Le principal intéressé fait honneur à sa réputation en multipliant les coups vicieux, menant à la victoire avec son équipe. « T’es un sale Morino! », adjuge néanmoins un spectateur, tandis que les gagnants narguent la foule avec leur ceinture.

Au deuxième combat, les violentes claques que s’échangent Alex Silva et Skoll l’impitoyable résonnent bruyamment dans la salle et donnent froid dans le dos.

La foule, qui n’est visiblement pas à son premier BBQ, encourage le premier, en scandant « Silva va te tu-er! Silva va te tu-er! »

Mes Budweiser commencent à faire effet et rehaussent mon enthousiasme d’un cran. Influençable, j’insulte et encourage copieusement les lutteurs, selon leurs comportements sur le ring. Certains spectateurs prennent tellement leur rôle au sérieux qu’on se laisse presque convaincre de leur haine envers les lutteurs…jusqu’à ce qu’on voit de grands sourires se dessiner sur leur visage.

C’est vraiment une expérience unique que ce long reportage ne parviendra pas à traduire.

La chaleur est écrasante dans l’amphithéâtre, un net contraste avec le froid mordant à l’extérieur, où les gens sortent fumer tout au long de la soirée.

« Êtes-vous prêts pour le combat principal? », nous rappelle à l’ordre Amélie dans les cris hystériques.

Les gens savent ce qui va suivre, pas moi.

« Il n’y a pas de disqualification et tous les coups sont permis », enchaîne l’animatrice, pendant que la foule scande spontanément « Tabarnak! Tabarnak! »

On est repartis à bord de notre VR complètement sonnés par ce qu’on venait de voir.

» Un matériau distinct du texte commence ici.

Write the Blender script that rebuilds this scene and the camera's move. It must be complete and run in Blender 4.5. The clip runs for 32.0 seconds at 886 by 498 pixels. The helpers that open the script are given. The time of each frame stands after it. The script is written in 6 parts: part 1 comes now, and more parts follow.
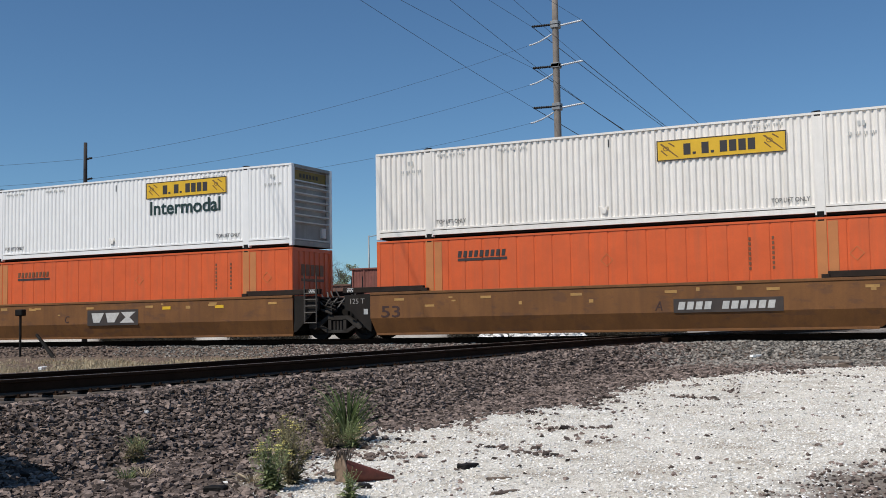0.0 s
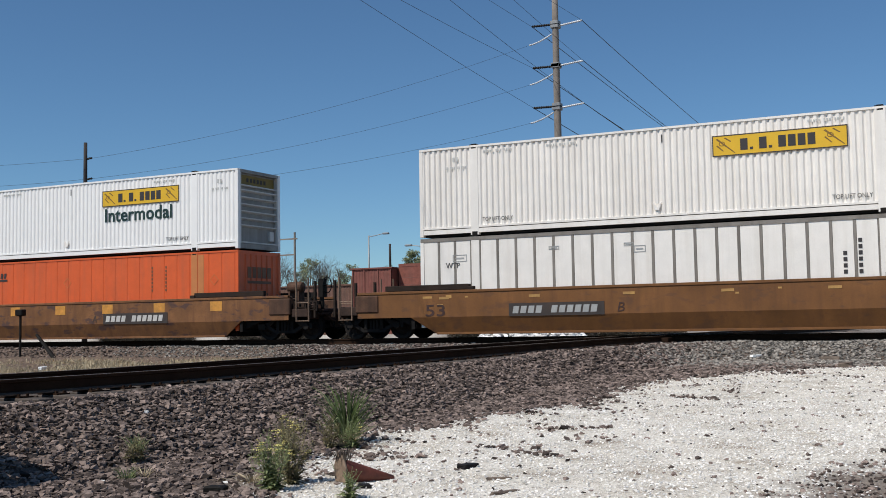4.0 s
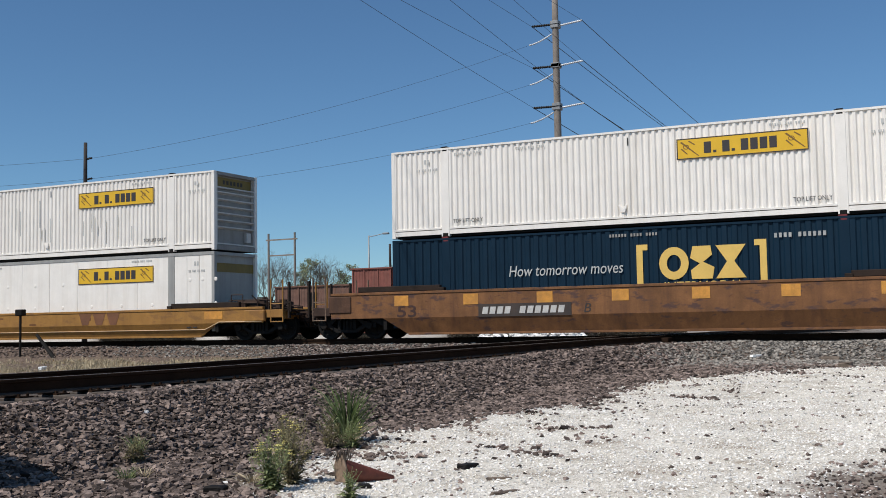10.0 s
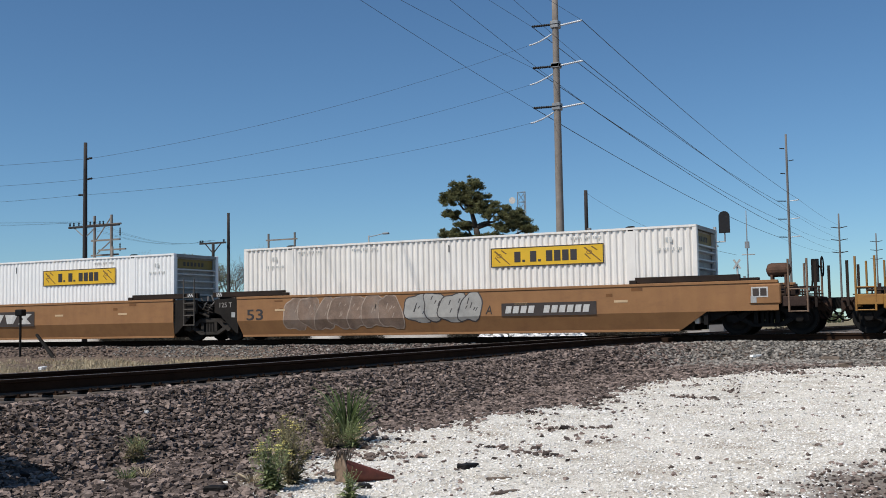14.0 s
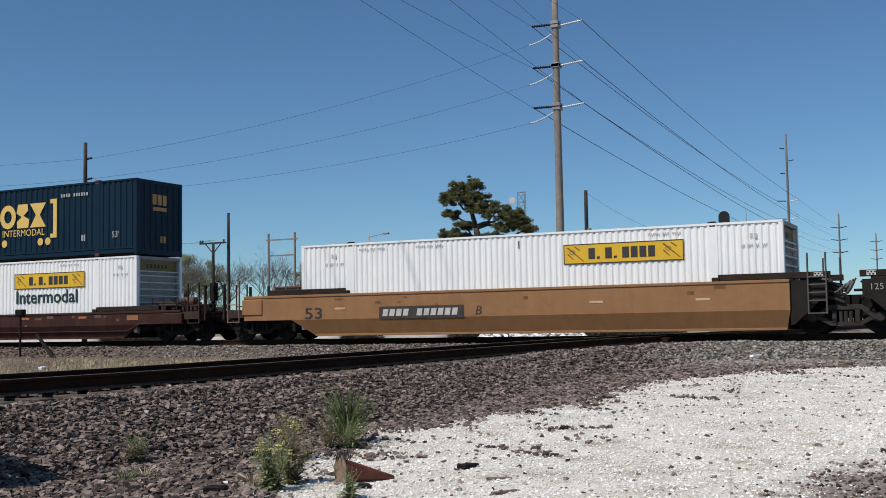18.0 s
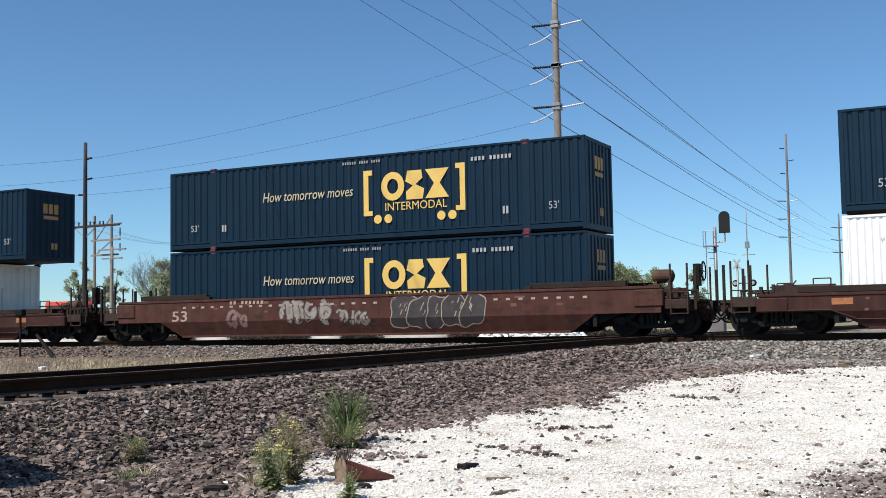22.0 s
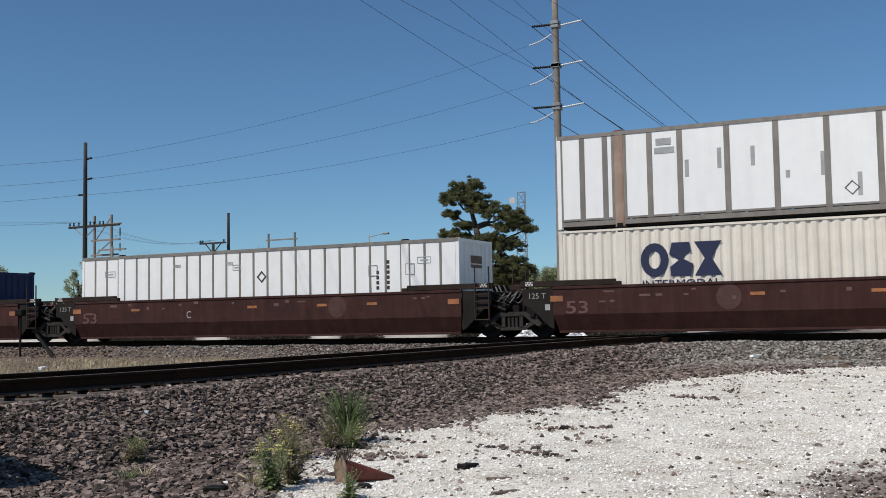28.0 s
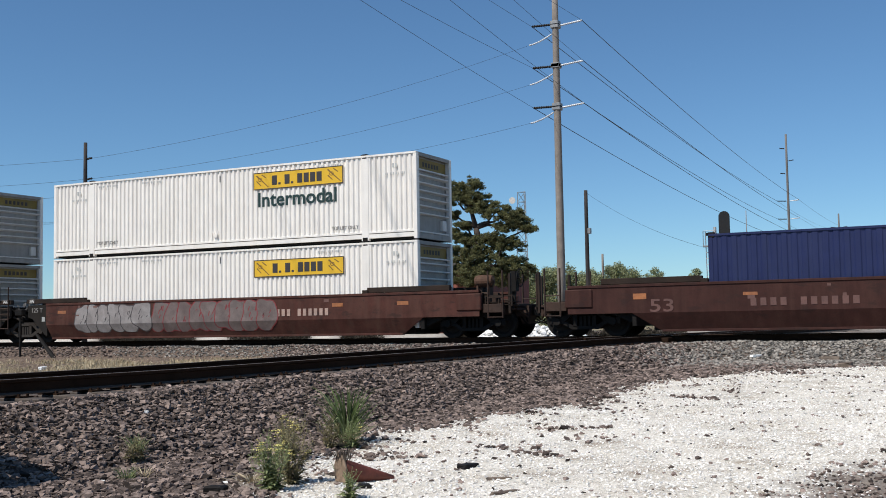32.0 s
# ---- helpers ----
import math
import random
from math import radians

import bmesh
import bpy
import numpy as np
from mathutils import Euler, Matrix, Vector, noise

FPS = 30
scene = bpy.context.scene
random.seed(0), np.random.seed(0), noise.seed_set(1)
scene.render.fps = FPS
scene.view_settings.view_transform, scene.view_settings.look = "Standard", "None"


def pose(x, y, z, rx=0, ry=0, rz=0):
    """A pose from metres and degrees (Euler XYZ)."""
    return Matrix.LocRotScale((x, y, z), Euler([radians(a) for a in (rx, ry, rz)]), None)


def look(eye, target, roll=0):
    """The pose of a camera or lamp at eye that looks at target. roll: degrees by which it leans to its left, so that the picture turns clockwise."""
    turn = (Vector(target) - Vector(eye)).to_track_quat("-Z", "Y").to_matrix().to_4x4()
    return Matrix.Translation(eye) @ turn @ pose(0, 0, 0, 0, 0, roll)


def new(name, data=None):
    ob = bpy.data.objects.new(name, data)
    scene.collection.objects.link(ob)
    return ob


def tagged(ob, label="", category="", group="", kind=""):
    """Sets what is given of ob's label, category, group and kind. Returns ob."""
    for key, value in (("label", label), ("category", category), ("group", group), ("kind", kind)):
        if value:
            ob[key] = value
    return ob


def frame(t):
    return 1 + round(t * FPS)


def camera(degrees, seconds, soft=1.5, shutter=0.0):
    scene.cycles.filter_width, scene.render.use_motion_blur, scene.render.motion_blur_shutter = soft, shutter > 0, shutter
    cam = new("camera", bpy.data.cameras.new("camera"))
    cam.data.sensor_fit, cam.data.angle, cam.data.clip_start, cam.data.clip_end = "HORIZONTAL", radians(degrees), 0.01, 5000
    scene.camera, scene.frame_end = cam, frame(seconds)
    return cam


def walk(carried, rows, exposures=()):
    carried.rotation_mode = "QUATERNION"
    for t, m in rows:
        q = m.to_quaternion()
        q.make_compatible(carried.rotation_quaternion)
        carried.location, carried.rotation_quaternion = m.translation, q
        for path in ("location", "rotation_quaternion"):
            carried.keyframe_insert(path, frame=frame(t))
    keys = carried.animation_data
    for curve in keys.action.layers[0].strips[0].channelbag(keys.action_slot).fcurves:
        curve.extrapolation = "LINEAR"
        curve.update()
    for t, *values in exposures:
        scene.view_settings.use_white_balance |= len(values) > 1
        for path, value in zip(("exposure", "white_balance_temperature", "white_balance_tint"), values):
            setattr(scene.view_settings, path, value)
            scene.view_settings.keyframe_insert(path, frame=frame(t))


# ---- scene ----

Le reste risque de me hanter jusque sur mon lit de mort: l’arrivée du Tabarnak de team dans l’euphorie générale, celle des adversaires Matt Angel et DGenerate dans les huées, les chaises et plateaux en métal fracassés dans le dos et les sauts de la troisième corde acrobatiques.

Vraiment du haut calibre, j’ai encore un sourire étampé dans la face juste à y penser. Le combat qui se transporte dans la salle de manière totalement chaotique (et hautement réaliste), les taloches parmi la foule, un enfant qui sacre une violente mornifle à Matt Angel, un autre d’à peine cinq ans qui s’époumone « Tabarnak! Tabarnak! », le tout culminant vers le crissage en règle des méchants Matt Angel et DGenerate au travers des tables en bois.

Magique.

« Merci! Vous n’avez rien inventé à Chicoutimi, mais il y a toujours quelque chose de spécial icitte », résume un des membres du Tabarnak de team avant de quitter le ring triomphant.

On est repartis à bord de notre VR complètement sonnés par ce qu’on venait de voir, jusqu’au motel Le Parasol où on s’offre le luxe d’une douche chaude et d’un lit douillet.

Et même si j’ai peu jasé de politique avec le monde, je m’endors en me disant que je connais au moins la religion des gens de la place.